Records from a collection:

•••••

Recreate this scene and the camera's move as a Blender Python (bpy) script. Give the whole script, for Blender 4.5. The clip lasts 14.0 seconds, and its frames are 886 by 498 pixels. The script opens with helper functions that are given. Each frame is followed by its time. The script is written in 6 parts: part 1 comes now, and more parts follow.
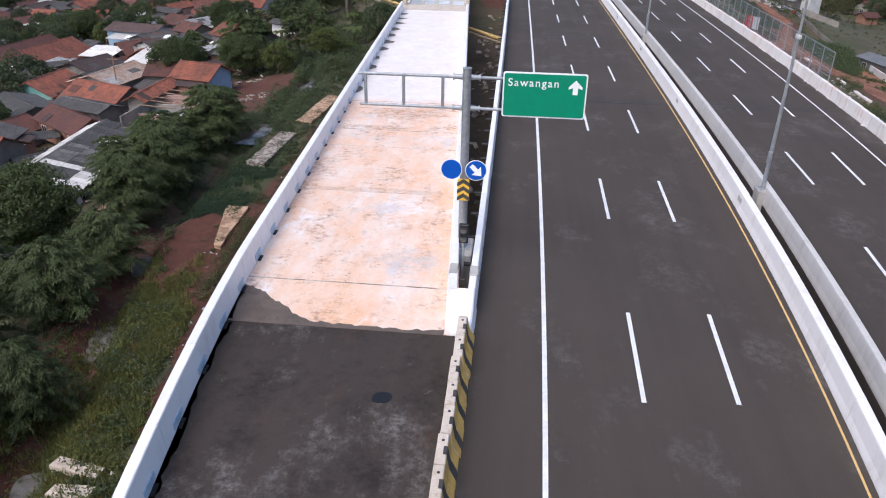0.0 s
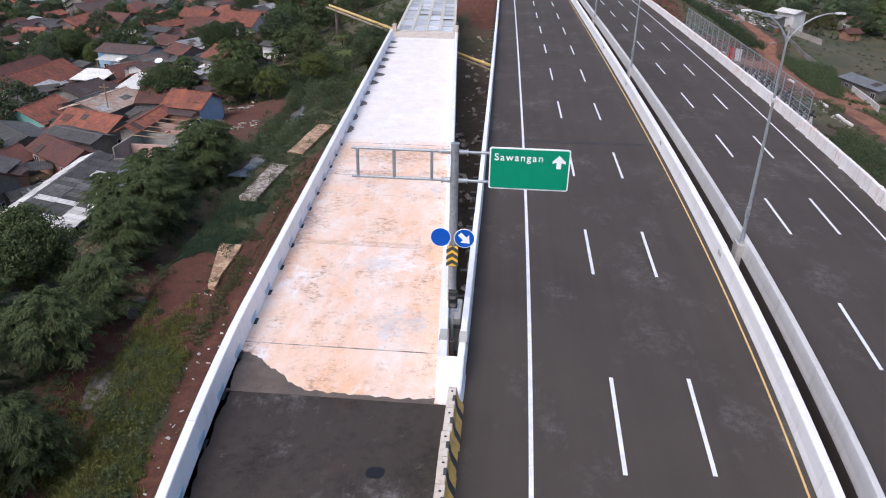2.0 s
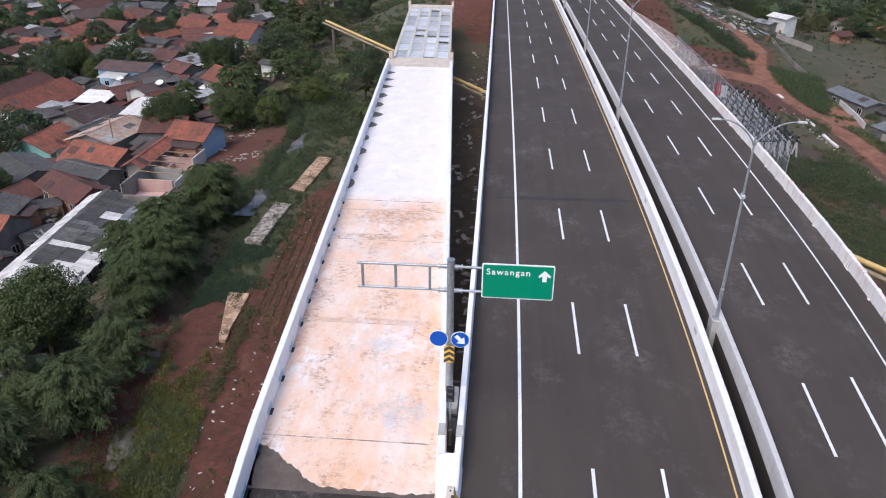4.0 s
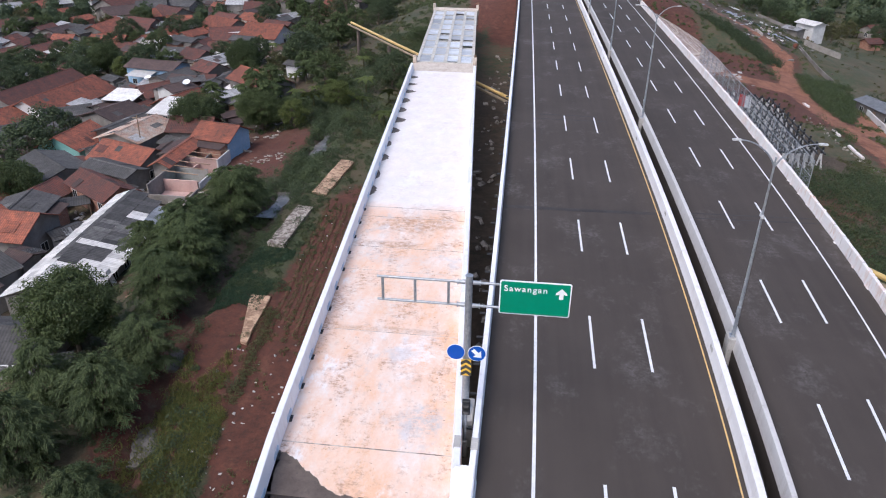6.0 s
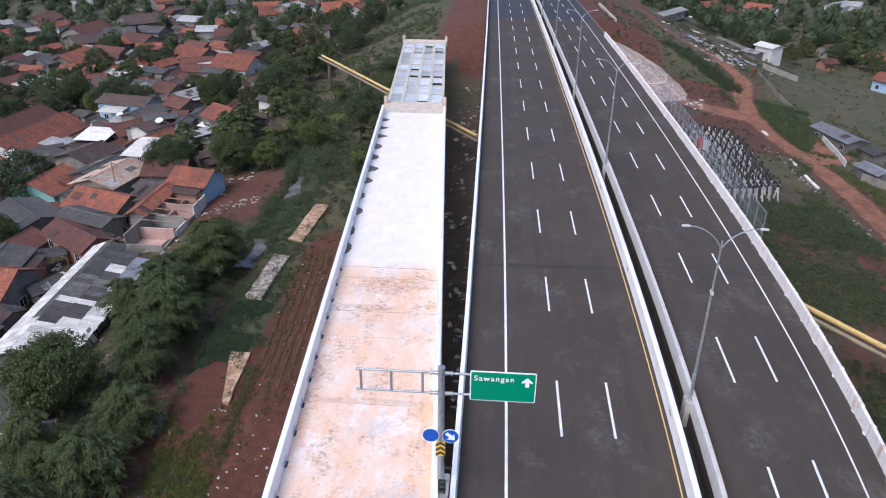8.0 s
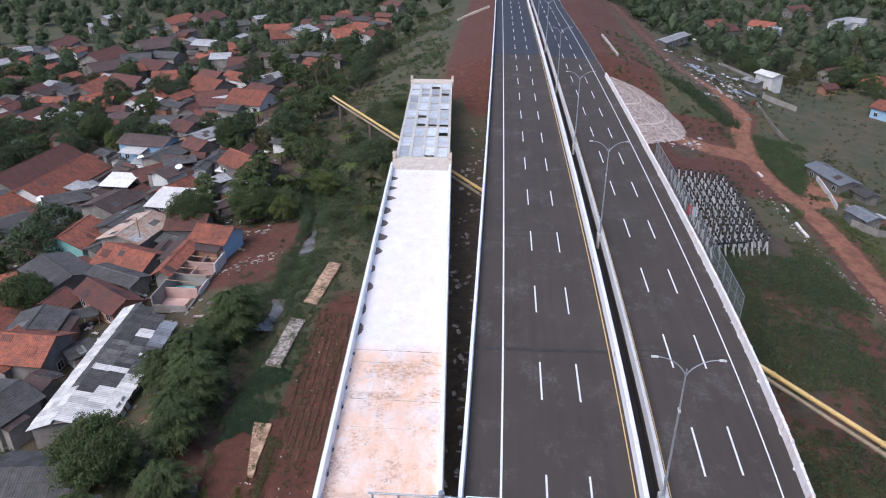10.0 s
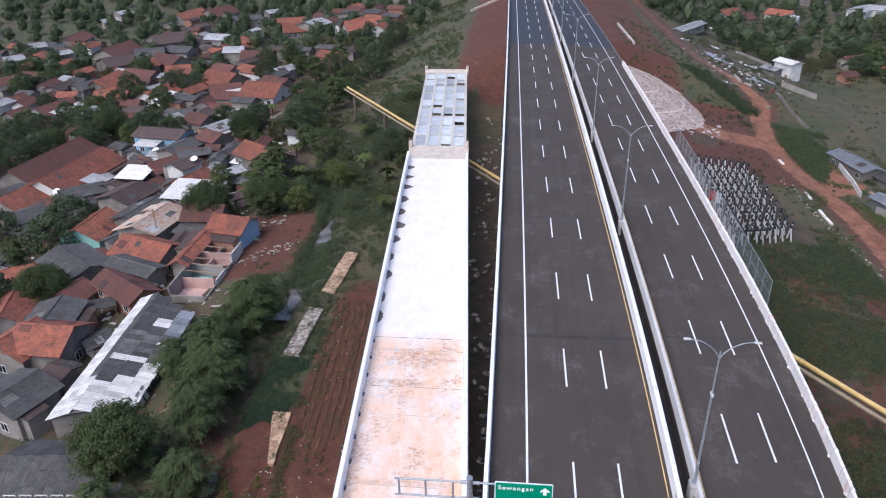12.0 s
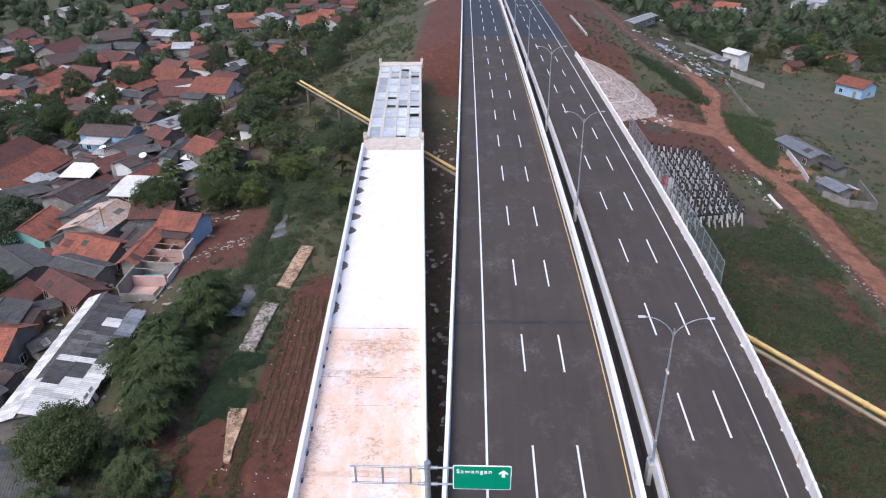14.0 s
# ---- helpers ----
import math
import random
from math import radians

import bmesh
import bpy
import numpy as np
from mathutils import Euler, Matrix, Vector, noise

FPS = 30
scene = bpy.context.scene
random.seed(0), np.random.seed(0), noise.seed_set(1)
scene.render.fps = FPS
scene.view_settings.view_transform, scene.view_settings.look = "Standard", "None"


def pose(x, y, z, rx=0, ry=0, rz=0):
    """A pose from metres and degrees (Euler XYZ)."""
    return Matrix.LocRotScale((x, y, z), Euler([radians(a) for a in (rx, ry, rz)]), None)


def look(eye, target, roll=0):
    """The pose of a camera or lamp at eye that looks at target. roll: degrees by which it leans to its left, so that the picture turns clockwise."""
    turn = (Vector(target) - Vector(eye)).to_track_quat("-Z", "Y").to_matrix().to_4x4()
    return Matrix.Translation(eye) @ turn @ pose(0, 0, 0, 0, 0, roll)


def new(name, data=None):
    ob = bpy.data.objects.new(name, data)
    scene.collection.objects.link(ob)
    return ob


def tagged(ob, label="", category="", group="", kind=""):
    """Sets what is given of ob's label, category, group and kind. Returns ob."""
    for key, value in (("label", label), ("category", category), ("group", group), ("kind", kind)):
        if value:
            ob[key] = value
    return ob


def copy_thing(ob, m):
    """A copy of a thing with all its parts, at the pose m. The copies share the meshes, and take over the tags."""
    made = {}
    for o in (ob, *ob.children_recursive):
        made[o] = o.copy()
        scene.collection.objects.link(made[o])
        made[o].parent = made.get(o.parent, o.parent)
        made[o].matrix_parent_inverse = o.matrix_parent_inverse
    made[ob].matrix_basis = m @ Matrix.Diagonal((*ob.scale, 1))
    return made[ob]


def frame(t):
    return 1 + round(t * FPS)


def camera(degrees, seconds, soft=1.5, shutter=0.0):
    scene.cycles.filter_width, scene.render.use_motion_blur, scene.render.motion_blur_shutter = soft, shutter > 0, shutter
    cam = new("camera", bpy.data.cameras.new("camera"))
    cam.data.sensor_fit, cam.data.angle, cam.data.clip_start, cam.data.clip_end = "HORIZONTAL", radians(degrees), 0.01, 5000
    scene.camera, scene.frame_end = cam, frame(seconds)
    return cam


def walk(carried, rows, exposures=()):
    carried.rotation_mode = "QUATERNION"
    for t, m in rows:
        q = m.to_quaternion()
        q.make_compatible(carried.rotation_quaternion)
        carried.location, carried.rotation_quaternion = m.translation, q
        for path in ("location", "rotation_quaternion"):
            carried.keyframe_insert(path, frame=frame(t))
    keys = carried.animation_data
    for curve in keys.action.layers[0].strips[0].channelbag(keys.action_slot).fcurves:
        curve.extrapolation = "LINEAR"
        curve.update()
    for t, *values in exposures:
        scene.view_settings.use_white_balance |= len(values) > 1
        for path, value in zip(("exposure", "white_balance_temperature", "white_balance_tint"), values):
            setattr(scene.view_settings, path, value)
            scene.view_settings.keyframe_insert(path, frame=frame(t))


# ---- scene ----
PATH = [
    (0, (-1.64, -11.31, 15.27), (-3.356, 6.397, 6.122), 0.95),
    (0.5, (-1.64, -11.38, 15.41), (-3.447, 6.284, 6.201), 1.29),
    (1, (-1.64, -11.32, 15.72), (-3.417, 6.349, 6.530), 1.46),
    (1.5, (-1.66, -11.20, 16.70), (-3.322, 6.560, 7.643), 0.62),
    (2, (-1.64, -11.16, 18.08), (-3.116, 6.657, 9.110), 0.94),
    (2.5, (-1.66, -11.27, 19.87), (-3.017, 6.524, 10.835), 0.67),
    (3, (-1.65, -11.40, 21.98), (-2.920, 6.344, 12.846), 0.63),
    (5.5, (-1.64, -11.68, 25.19), (-3.469, 5.895, 15.823), 0.58),
    (6, (-1.62, -11.74, 25.44), (-3.560, 5.855, 16.119), 0.82),
    (6.5, (-1.69, -11.82, 26.14), (-3.659, 5.729, 16.754), 0.57),
    (7, (-1.58, -11.74, 27.12), (-3.303, 5.964, 17.969), 0.43),
    (7.5, (-1.52, -11.83, 28.52), (-2.913, 5.937, 19.444), 0.53),
    (8, (-1.46, -12.02, 30.43), (-2.723, 5.754, 21.352), 0.50),
    (8.5, (-1.38, -12.41, 32.87), (-2.649, 5.323, 23.698), 0.48),
    (9, (-1.42, -12.74, 35.16), (-2.733, 4.982, 25.973), 0.23),
    (9.2, (-1.29, -13.05, 36.24), (-2.628, 4.696, 27.108), 0.06),
    (11.3, (-0.36, -13.78, 45.55), (-2.150, 3.786, 36.157), -0.30),
    (11.5, (-0.60, -13.49, 45.09), (-2.344, 4.047, 35.633), -0.22),
    (12, (-1.62, -13.10, 39.63), (-3.499, 4.530, 30.375), -1.04),
    (12.5, (-1.27, -13.11, 38.28), (-3.261, 4.689, 29.377), -0.83),
    (13, (-1.40, -13.25, 38.30), (-3.327, 4.443, 29.179), -0.29),
    (13.5, (-1.23, -13.22, 38.35), (-3.083, 4.421, 29.117), -0.41),
    (14, (-1.17, -12.85, 38.51), (-1.953, 4.816, 29.164), -0.74),
]
LENS = 63.42
cam = camera(LENS, 14.0, soft=1.1)
walk(cam, [(t, look(e, g, r)) for t, e, g, r in PATH], [(0.0, 0.37, 5990, 13), (6.0, 0.38, 5860, 13), (9.0, 0.41, 5720, 13), (11.5, 0.43, 5690, 13), (12.5, 0.51, 5700, 13), (14.0, 0.53, 5740, 13)])

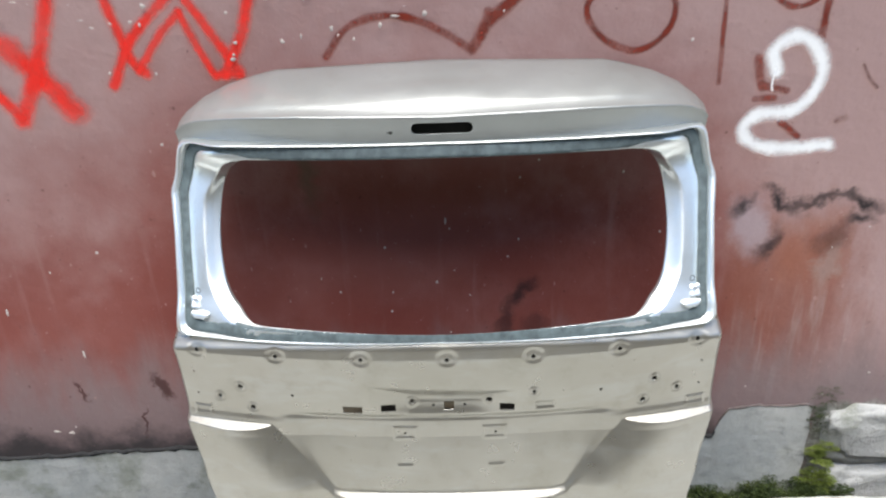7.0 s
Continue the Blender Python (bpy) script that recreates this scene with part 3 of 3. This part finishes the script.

•••••

The lines to extract from the data above begin with the line containing "ob = bpy.data.objects.new(name, data)" and end with the line containing "made[ob].matrix_basis = m". Extract them exactly, including both.

    ob = bpy.data.objects.new(name, data)
    scene.collection.objects.link(ob)
    return ob


def tagged(ob, label="", category="", group="", kind=""):
    """Sets what is given of ob's label, category, group and kind. Returns ob."""
    for key, value in (("label", label), ("category", category), ("group", group), ("kind", kind)):
        if value:
            ob[key] = value
    return ob


def copy_thing(ob, m):
    """A copy of a thing with all its parts, at the pose m. The copies share the meshes, and take over the tags."""
    made = {}
    for o in (ob, *ob.children_recursive):
        made[o] = o.copy()
        scene.collection.objects.link(made[o])
        made[o].parent = made.get(o.parent, o.parent)
        made[o].matrix_parent_inverse = o.matrix_parent_inverse
    made[ob].matrix_basis = m @ Matrix.Diagonal((*ob.scale, 1))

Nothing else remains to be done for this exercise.